I am getting confused with the input output rate of an interface, how can my input rate be less than my output rate? example below:
Load-Interval #1: 30 seconds
30 seconds input rate 11246640 bits/sec, 20009 packets/sec
30 seconds output rate 1650525584 bits/sec, 136182 packets/sec
input rate 11.25 Mbps, 20.01 Kp; output rate 1.65 Gb 136.18 Kb
Load-Interval #2: 5 minute (300 seconds)
300 seconds input rate 11894688 bits/sec, 21154 packets/sec
300 seconds output rate 1785522904 bits/sec, 147285 packets/sec
input rate 11.89 Mbps, 21.15 Kpps; output rate 1.78 Gbps, 147.29 Kpps
Joseph presents a good explanation based on the possibility that data ingress is one interface and data egress is on a different interface.

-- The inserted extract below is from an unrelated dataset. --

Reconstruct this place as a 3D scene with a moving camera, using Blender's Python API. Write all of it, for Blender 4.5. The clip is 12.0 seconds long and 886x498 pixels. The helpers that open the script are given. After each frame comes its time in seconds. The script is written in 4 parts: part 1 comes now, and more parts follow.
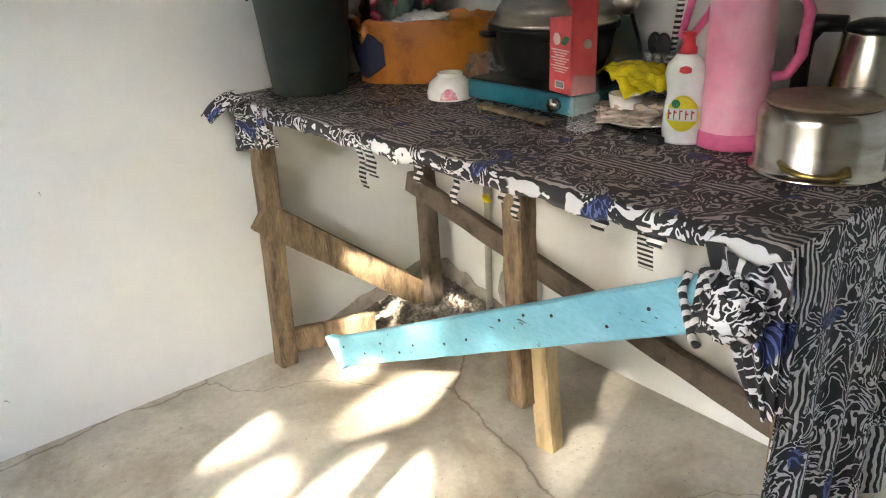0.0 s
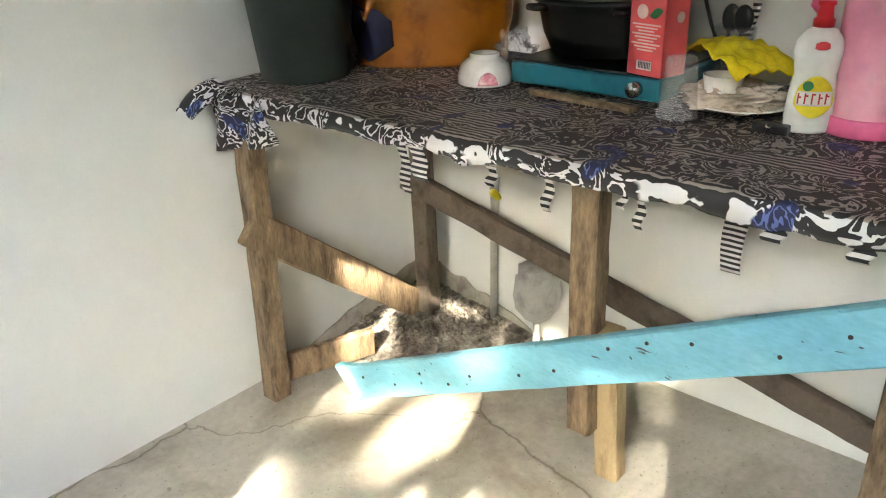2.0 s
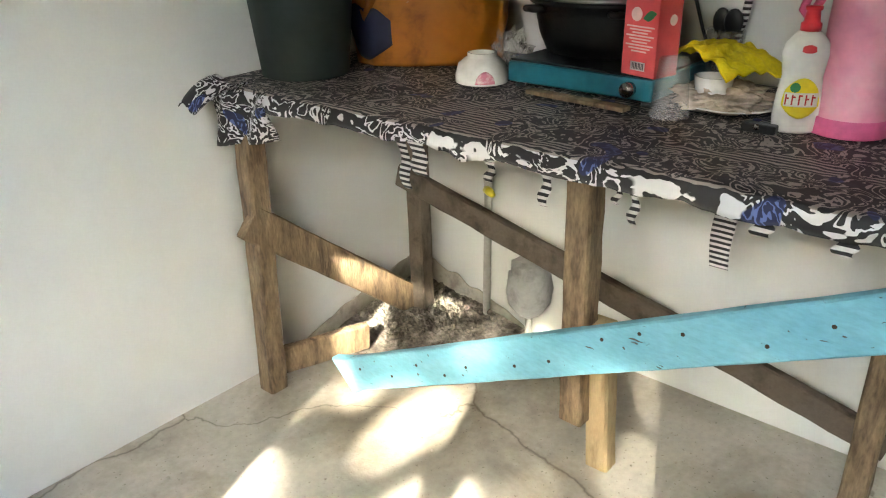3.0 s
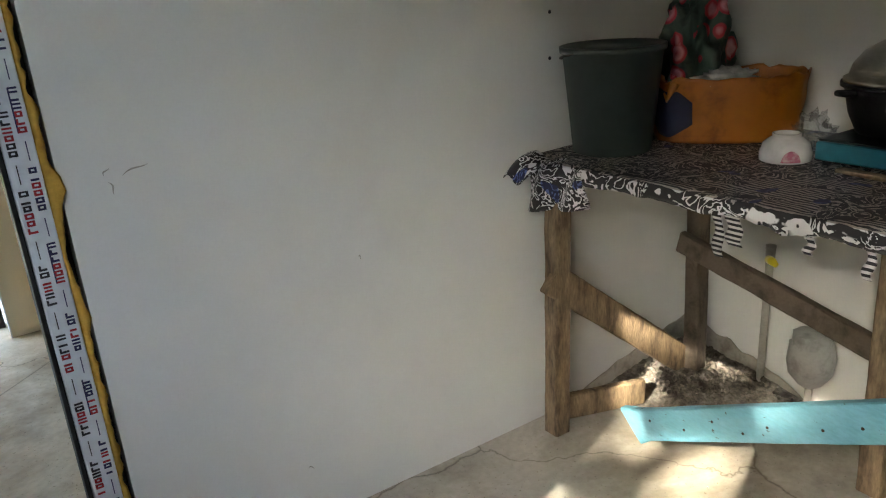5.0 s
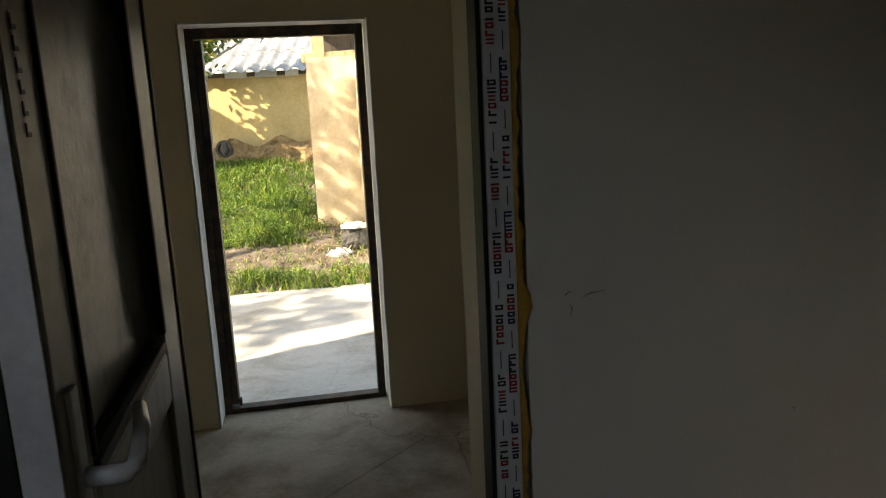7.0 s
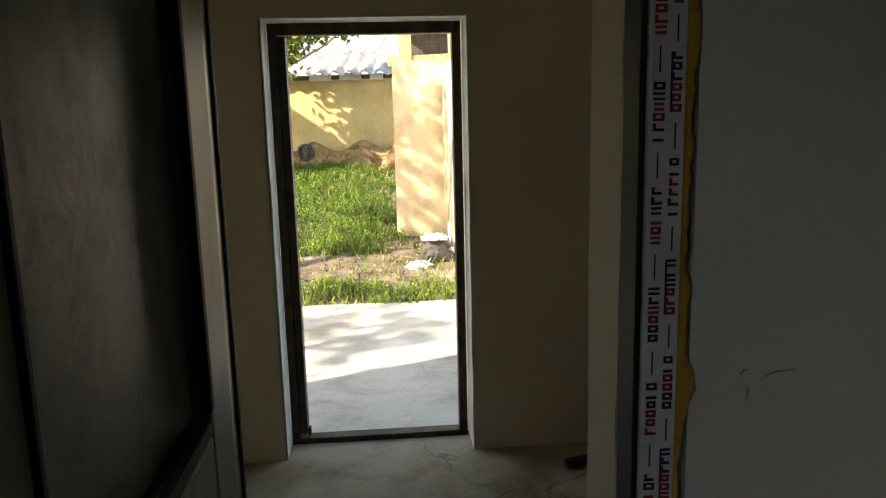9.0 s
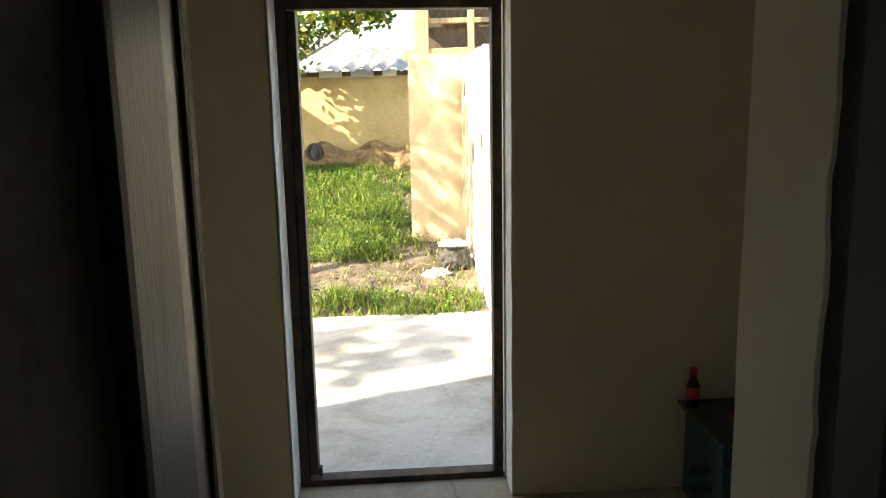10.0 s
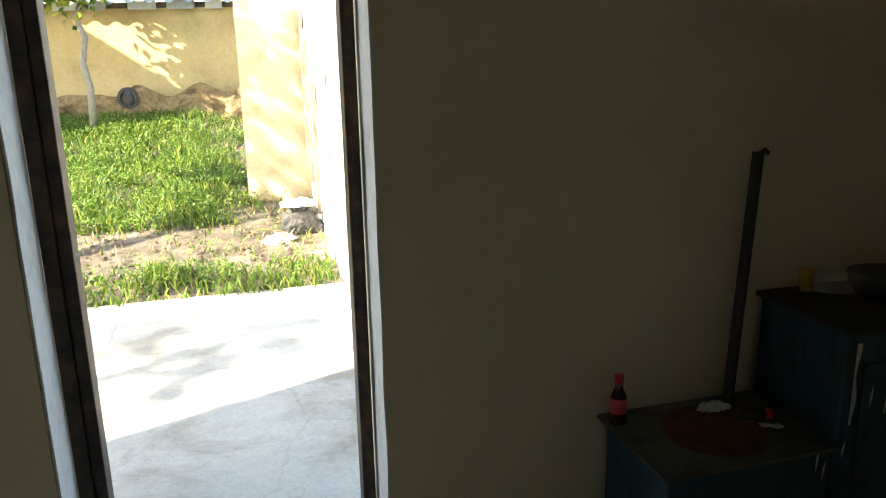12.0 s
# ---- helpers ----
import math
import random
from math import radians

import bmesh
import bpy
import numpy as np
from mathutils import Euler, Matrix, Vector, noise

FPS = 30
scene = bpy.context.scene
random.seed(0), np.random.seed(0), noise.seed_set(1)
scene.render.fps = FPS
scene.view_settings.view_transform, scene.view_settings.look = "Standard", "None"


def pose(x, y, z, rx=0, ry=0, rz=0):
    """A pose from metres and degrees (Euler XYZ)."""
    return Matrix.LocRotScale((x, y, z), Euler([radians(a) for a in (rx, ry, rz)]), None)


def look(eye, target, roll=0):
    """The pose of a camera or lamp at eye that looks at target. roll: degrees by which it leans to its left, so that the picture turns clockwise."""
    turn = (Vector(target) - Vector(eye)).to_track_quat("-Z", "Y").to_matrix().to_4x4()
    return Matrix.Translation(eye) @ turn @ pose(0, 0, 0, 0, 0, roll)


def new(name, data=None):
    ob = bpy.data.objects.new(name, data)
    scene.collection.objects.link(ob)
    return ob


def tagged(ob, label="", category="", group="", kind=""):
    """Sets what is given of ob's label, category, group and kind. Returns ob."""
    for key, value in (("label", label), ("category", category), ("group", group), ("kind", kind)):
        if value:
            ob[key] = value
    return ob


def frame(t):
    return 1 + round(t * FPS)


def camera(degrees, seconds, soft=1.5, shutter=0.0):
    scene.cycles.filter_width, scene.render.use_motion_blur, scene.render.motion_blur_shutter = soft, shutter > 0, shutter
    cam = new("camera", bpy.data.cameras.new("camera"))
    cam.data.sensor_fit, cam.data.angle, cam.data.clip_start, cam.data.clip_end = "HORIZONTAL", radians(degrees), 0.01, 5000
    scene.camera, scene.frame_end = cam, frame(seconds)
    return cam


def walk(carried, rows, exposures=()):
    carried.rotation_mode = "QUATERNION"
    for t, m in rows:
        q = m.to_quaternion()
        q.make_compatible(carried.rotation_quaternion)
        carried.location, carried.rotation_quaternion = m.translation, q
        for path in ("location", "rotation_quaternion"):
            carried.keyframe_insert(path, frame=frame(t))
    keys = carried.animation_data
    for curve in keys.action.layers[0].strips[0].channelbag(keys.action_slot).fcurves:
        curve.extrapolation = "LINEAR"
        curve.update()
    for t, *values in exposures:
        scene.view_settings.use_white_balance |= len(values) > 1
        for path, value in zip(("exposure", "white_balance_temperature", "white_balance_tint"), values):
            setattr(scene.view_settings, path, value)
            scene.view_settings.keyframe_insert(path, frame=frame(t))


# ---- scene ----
cam = camera(60.0, 12.0, 1.15)
PATH = [
    (0, (0.013, -0.017, 1.383), (1.167, 1.416, 0.6), -2.8),
    (0.5, (-0.013, 0.143, 1.367), (1.186, 1.536, 0.578), -2.2),
    (1, (-0.003, 0.343, 1.347), (1.265, 1.663, 0.543), -2.3),
    (1.5, (-0.016, 0.453, 1.339), (1.292, 1.716, 0.505), -2.3),
    (2, (-0.058, 0.481, 1.34), (1.294, 1.695, 0.505), -1.8),
    (2.5, (-0.083, 0.486, 1.349), (1.293, 1.668, 0.508), -1.4),
    (2.7, (-0.091, 0.481, 1.346), (1.288, 1.662, 0.507), -1.1),
    (4.5, (-0.323, 0.434, 1.4), (0.884, 1.849, 0.666), -2.6),
    (5, (-0.445, 0.48, 1.452), (0.577, 2.061, 0.777), -4.1),
    (5.5, (-0.57, 0.578, 1.488), (0.326, 2.252, 0.868), -4.0),
    (6, (-0.64, 0.614, 1.509), (0.054, 2.409, 0.964), -3.6),
    (6.5, (-0.688, 0.614, 1.537), (-0.197, 2.495, 1.068), -3.3),
    (7, (-0.727, 0.633, 1.553), (-0.382, 2.563, 1.159), -2.8),
    (7.2, (-0.738, 0.637, 1.558), (-0.439, 2.577, 1.179), -2.6),
    (9, (-0.757, 1.05, 1.552), (-0.6, 3.01, 1.183), -1.4),
    (9.5, (-0.783, 1.269, 1.54), (-0.66, 3.23, 1.17), -1.8),
    (10, (-0.826, 1.562, 1.499), (-0.686, 3.524, 1.137), -1.1),
    (10.5, (-0.785, 1.818, 1.476), (-0.577, 3.772, 1.099), -1.1),
    (11, (-0.746, 2.047, 1.461), (-0.478, 3.991, 1.077), -1.3),
    (11.5, (-0.748, 2.251, 1.454), (-0.403, 4.172, 1.017), -1.4),
    (12, (-0.733, 2.394, 1.446), (-0.216, 4.258, 0.937), -1.1),
]
walk(cam, [(t, look(eye, target, roll)) for t, eye, target, roll in PATH],
     [(0.0, 5.6, 6900, 8), (2.7, 5.5, 6800, 3), (4.5, 4.75, 6800, 5), (5.0, 4.45, 6900, 6), (5.5, 4.15, 7200, 8), (6.0, 3.2, 7400, 8), (6.5, 1.9, 7700, 8), (7.0, 1.65, 8000, 8), (9.0, 1.8, 8000, 8), (10.0, 2.0, 7900, 8), (11.0, 1.85, 7900, 7), (12.0, 2.4, 7200, 5)])

# ---------- world, sun ----------
SUN_DIR = Vector((0.92, 0.36, -0.64)).normalized()
world = bpy.data.worlds.new("sky")
scene.world = world
world.use_nodes = True
wt = world.node_tree
sky = wt.nodes.new("ShaderNodeTexSky")
sky.sky_type = "NISHITA"
sky.sun_disc = False
sky.sun_elevation = math.asin(-SUN_DIR.z)
sky.sun_rotation = math.atan2(-SUN_DIR.x, -SUN_DIR.y)
wt.links.new(sky.outputs[0], wt.nodes["Background"].inputs[0])
wt.nodes["Background"].inputs[1].default_value = 0.15
sun = new("sun", bpy.data.lights.new("sun", "SUN"))
sun.data.energy, sun.data.angle, sun.data.color = 5.0, radians(0.6), (1.0, 0.93, 0.82)
sun.matrix_world = look((0, 0, 0), tuple(SUN_DIR))


def window_light(name, x, y, z, w, h, rx, ry, rz, power):
    lamp = new(name, bpy.data.lights.new(name, "AREA"))
    lamp.data.shape, lamp.data.size, lamp.data.size_y, lamp.data.energy = "RECTANGLE", w, h, power
    lamp.data.color = (0.93, 0.97, 1.0)
    lamp.matrix_world = pose(x, y, z, rx, ry, rz)
    return lamp


# skylight that enters by the kitchen window
window_light("window_skylight", -1.37, 0.48, 1.85, 1.0, 0.9, 90, 0, -90, 0.065)


# ---------- materials ----------
def ramp(nt, fac, stops):
    r = nt.nodes.new("ShaderNodeValToRGB")
    while len(r.color_ramp.elements) < len(stops):
        r.color_ramp.elements.new(0.5)
    for e, (p, c) in zip(r.color_ramp.elements, stops):
        e.position, e.color = p, (*c, 1)
    nt.links.new(fac, r.inputs[0])
    return r.outputs[0]


def noise_out(nt, scale, detail=4, rough=0.55, distort=0.0, stretch=(1, 1, 1), coord="Object"):
    tc = nt.nodes.new("ShaderNodeTexCoord")
    mp = nt.nodes.new("ShaderNodeMapping")
    mp.inputs["Scale"].default_value = stretch
    n = nt.nodes.new("ShaderNodeTexNoise")
    n.inputs["Scale"].default_value, n.inputs["Detail"].default_value = scale, detail
    n.inputs["Roughness"].default_value, n.inputs["Distortion"].default_value = rough, distort
    nt.links.new(tc.outputs[coord], mp.inputs[0])
    nt.links.new(mp.outputs[0], n.inputs["Vector"])
    return n.outputs[0]


def mixc(nt, fac, a, b, mode="MIX"):
    m = nt.nodes.new("ShaderNodeMix")
    m.data_type, m.blend_type = "RGBA", mode
    for sock, v in ((m.inputs[0], fac), (m.inputs[6], a), (m.inputs[7], b)):
        if isinstance(v, (int, float)):
            sock.default_value = v
        elif isinstance(v, tuple):
            sock.default_value = (*v, 1)
        else:
            nt.links.new(v, sock)
    return m.outputs[2]


def bump(nt, bsdf, height, strength, dist=0.01):
    b = nt.nodes.new("ShaderNodeBump")
    b.inputs["Strength"].default_value, b.inputs["Distance"].default_value = strength, dist
    nt.links.new(height, b.inputs["Height"])
    nt.links.new(b.outputs[0], bsdf.inputs["Normal"])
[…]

I would suggest another explanation which can also be considered. Think about the possibility that a packet inbound is from a client and is a request to a data base server for information. The request was 1 packet. The response from the data base server has lots of data and it takes 10 packets to transmit it all. So at that point we have a 10 to 1 difference in the output to input rates.
Certainly my explanation does not impact your explanation. Both are valid explanations of why the input rate may be less than the output rate for an interface. Perhaps we understand some terms differently. I would think that the term asymmetric would apply more to the explanation of input on one interface and output on a different interface. My explanation is perhaps more about balance, where one input received may generate many output responses sent. But certainly both are valid explanations of the original question about whether it is legitimate to have input rate less than output rate for an interface.
I interpreted your comment as attempting to address the possibility that some readers might think that one of our explanations could impact the other. Both are quite valid and they are independent of each other. As you and I have learned there are frequently more than one way to solve a network problem, and more than one way to explain a network behavior. And I believe that if we thought about it some more we could probably come up with another reason or two for this behavior.